-- Begin Material for the task --

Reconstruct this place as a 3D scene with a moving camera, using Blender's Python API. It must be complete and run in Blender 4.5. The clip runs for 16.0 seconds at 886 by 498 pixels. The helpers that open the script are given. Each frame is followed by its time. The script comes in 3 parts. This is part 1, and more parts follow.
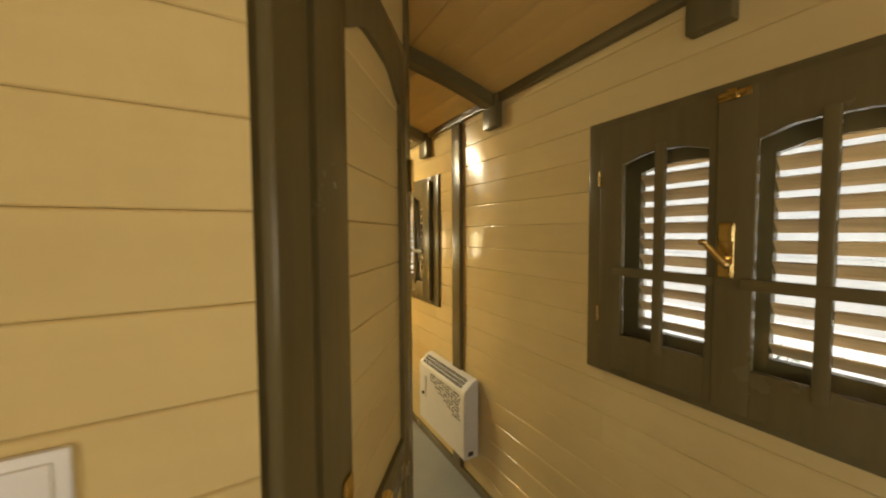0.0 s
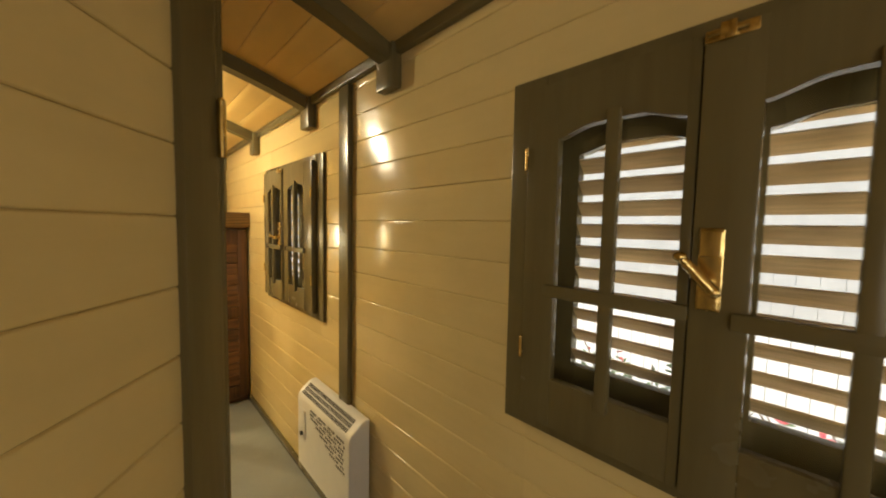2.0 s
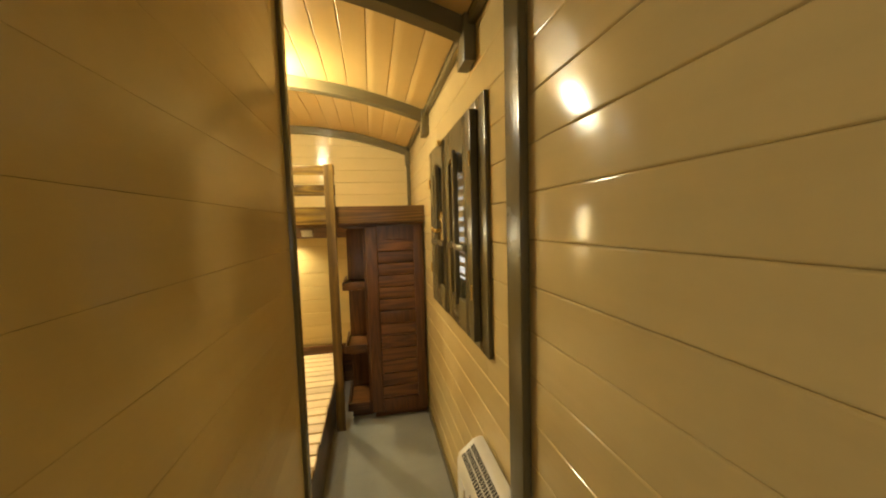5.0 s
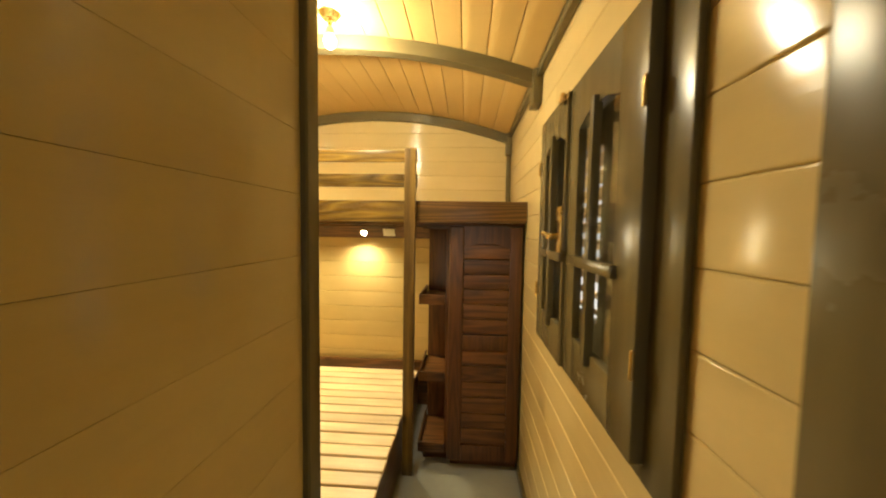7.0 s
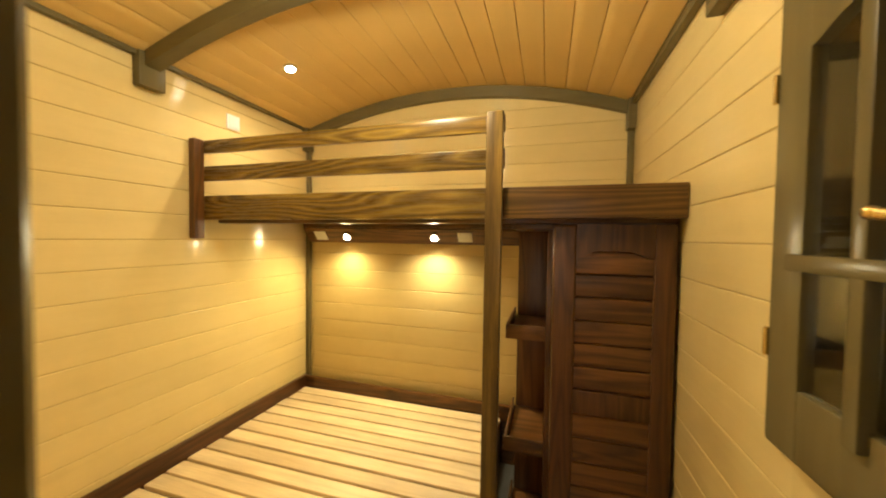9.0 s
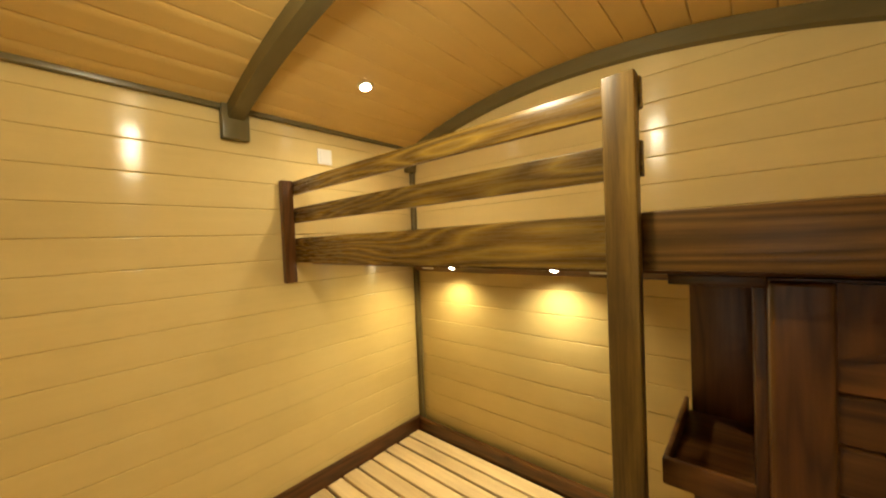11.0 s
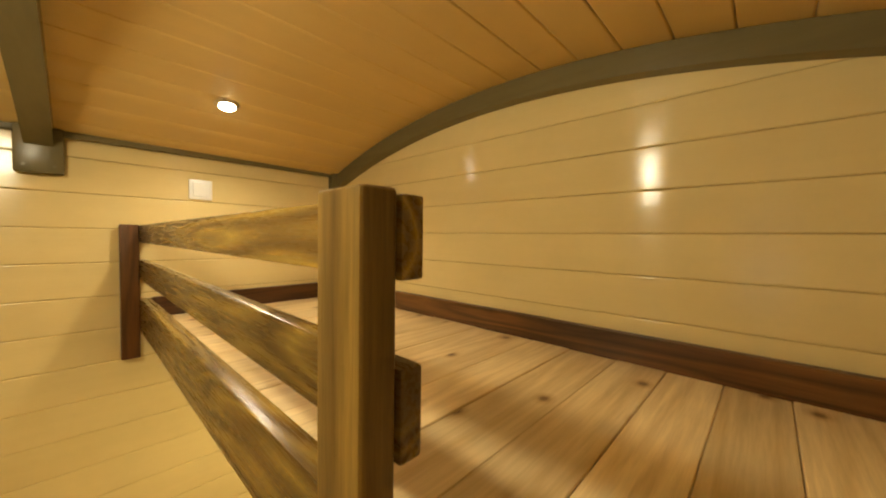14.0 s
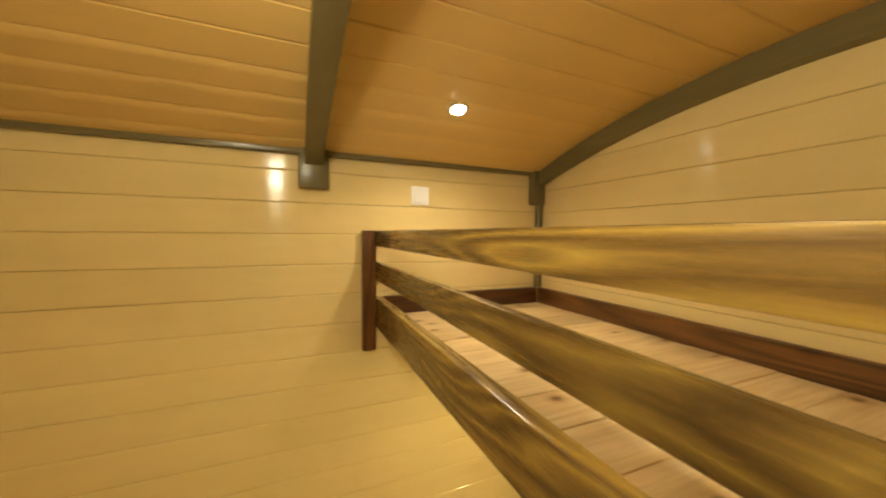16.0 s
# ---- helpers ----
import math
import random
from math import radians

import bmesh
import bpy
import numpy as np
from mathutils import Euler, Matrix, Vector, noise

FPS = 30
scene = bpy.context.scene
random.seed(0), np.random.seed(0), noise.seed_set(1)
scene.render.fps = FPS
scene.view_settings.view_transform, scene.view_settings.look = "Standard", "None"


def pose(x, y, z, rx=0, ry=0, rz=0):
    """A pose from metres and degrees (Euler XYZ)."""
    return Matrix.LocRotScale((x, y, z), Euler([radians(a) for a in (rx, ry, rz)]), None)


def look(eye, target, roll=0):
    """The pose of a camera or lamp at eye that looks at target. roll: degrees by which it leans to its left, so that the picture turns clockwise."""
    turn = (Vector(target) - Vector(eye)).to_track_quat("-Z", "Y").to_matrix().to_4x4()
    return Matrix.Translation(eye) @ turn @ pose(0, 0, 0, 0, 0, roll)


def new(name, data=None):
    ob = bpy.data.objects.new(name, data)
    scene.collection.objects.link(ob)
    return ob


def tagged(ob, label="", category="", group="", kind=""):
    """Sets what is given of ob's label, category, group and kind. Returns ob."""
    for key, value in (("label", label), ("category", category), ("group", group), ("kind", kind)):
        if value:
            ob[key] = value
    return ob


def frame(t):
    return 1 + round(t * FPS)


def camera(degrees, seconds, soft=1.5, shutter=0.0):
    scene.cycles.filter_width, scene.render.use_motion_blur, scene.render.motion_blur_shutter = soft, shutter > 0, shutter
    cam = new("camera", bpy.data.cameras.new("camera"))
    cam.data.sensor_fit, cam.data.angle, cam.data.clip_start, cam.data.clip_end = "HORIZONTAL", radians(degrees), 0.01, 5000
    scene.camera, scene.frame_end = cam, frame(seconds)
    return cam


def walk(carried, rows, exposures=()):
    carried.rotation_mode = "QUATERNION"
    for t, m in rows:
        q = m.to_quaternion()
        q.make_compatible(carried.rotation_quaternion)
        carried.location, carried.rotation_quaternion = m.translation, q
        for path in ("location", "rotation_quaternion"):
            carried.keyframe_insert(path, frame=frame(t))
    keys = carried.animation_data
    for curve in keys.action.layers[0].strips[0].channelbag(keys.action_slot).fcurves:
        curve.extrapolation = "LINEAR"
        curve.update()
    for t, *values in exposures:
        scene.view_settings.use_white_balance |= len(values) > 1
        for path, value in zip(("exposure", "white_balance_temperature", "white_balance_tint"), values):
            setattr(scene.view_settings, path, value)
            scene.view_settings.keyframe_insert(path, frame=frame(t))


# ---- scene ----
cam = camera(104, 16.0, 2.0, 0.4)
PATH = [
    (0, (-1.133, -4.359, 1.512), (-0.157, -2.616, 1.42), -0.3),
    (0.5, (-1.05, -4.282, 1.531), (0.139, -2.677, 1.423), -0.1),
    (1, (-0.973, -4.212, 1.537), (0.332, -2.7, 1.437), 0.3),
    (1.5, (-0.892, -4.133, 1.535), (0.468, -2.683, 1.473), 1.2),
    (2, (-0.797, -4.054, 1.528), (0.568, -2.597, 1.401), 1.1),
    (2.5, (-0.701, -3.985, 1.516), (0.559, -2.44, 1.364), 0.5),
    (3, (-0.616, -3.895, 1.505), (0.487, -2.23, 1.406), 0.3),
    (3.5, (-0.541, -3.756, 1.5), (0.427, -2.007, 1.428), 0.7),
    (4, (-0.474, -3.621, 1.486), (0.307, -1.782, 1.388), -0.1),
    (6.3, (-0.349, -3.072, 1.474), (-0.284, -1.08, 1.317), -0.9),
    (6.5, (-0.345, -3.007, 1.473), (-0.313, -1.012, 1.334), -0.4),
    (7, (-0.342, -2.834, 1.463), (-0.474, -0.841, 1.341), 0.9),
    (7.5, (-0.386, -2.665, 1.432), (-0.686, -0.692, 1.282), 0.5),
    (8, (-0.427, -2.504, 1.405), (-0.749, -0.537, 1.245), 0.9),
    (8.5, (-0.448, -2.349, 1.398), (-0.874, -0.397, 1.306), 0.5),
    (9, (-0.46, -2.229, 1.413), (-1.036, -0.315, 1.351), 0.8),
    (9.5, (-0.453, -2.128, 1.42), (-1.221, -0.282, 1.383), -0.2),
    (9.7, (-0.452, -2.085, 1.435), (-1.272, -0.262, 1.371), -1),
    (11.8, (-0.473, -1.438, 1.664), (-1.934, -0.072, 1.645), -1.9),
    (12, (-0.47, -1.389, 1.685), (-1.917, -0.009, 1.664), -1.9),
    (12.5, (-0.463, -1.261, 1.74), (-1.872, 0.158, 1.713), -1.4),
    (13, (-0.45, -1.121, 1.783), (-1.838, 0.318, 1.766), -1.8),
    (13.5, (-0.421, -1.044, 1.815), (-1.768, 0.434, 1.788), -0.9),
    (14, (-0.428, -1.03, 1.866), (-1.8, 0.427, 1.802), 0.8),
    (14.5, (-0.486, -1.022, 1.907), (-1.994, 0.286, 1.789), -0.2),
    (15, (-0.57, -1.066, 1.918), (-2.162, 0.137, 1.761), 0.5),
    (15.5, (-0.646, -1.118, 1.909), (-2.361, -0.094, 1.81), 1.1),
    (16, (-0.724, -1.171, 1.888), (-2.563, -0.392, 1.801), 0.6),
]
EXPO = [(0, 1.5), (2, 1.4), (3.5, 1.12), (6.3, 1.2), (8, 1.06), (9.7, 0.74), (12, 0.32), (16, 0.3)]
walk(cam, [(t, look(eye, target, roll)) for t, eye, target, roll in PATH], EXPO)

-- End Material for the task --
-- Begin Material for the task --

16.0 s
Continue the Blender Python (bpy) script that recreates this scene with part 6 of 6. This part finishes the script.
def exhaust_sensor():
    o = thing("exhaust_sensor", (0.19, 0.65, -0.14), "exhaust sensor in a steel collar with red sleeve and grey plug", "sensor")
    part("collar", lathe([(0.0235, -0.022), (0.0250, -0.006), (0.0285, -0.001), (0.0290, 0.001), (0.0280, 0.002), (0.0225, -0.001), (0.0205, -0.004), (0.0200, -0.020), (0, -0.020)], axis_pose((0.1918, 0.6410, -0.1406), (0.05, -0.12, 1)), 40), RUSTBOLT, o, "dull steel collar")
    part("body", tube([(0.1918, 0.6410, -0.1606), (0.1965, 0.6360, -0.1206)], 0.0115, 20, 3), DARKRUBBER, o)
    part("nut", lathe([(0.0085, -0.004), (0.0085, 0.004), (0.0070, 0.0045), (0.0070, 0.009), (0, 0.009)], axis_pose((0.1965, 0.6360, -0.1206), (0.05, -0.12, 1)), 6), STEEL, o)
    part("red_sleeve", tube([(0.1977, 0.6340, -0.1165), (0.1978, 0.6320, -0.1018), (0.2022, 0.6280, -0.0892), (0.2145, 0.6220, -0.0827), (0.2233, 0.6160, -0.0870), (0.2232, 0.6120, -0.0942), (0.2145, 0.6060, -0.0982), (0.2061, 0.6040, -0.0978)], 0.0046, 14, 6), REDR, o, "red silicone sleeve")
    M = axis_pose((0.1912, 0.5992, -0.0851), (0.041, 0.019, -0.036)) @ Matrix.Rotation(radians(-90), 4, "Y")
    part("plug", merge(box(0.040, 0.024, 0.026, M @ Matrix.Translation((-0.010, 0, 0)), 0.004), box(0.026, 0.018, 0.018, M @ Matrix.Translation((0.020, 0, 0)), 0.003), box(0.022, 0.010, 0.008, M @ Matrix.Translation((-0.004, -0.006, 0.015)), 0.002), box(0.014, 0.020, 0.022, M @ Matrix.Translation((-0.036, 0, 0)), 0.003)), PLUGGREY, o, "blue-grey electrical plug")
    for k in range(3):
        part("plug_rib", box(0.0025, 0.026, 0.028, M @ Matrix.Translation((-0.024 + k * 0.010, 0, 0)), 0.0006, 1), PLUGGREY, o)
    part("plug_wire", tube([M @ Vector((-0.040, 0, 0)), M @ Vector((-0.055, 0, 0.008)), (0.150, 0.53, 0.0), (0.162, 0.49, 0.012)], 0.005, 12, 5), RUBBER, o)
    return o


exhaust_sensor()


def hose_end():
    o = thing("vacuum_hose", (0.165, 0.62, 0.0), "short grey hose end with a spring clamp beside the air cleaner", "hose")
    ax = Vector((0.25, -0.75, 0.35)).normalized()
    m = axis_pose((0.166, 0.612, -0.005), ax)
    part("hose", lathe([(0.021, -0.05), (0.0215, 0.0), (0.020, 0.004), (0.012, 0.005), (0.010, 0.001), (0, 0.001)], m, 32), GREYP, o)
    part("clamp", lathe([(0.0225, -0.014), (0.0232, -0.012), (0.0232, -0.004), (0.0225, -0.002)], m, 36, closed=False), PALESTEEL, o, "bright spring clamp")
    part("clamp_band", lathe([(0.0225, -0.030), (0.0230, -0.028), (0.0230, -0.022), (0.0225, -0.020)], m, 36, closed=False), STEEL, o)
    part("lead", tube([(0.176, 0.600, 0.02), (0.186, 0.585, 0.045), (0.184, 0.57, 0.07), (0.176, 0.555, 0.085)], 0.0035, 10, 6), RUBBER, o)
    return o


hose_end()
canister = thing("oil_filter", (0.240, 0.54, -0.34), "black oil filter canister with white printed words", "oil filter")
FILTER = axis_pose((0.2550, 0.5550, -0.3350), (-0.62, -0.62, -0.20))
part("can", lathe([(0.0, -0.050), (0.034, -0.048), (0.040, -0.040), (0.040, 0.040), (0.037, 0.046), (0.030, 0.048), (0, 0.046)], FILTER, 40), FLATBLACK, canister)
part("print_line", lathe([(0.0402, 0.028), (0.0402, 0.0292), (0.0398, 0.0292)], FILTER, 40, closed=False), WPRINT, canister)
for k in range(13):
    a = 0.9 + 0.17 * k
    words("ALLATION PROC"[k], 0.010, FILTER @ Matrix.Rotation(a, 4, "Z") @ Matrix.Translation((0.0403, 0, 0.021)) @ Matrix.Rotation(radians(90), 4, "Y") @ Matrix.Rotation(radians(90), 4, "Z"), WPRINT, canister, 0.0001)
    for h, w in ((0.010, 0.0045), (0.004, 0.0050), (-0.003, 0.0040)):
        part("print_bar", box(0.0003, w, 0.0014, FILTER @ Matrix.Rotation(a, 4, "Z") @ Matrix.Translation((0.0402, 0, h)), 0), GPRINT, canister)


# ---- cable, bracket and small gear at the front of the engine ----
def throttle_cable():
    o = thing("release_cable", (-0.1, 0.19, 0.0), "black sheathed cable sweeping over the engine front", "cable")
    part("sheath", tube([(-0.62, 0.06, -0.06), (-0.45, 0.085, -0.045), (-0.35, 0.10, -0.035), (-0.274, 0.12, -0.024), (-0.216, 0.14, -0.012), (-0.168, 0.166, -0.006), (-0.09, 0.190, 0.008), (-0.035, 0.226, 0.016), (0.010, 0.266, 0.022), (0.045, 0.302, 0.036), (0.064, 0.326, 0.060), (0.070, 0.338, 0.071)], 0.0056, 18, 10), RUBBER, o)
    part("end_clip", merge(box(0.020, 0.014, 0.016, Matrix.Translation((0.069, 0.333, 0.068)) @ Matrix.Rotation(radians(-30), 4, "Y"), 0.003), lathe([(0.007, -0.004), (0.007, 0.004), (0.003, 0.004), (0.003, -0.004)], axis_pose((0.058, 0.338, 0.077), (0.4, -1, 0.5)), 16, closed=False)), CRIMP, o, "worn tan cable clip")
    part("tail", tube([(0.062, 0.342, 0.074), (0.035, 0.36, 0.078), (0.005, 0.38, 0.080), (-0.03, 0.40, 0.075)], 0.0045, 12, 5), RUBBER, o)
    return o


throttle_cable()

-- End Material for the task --

▸ Instructions for the task: Please list every line of the records that contains "import".

▸ Result for this exercise:
import math
import random
from math import radians
import bmesh
import bpy
import numpy as np
from mathutils import Euler, Matrix, Vector, noise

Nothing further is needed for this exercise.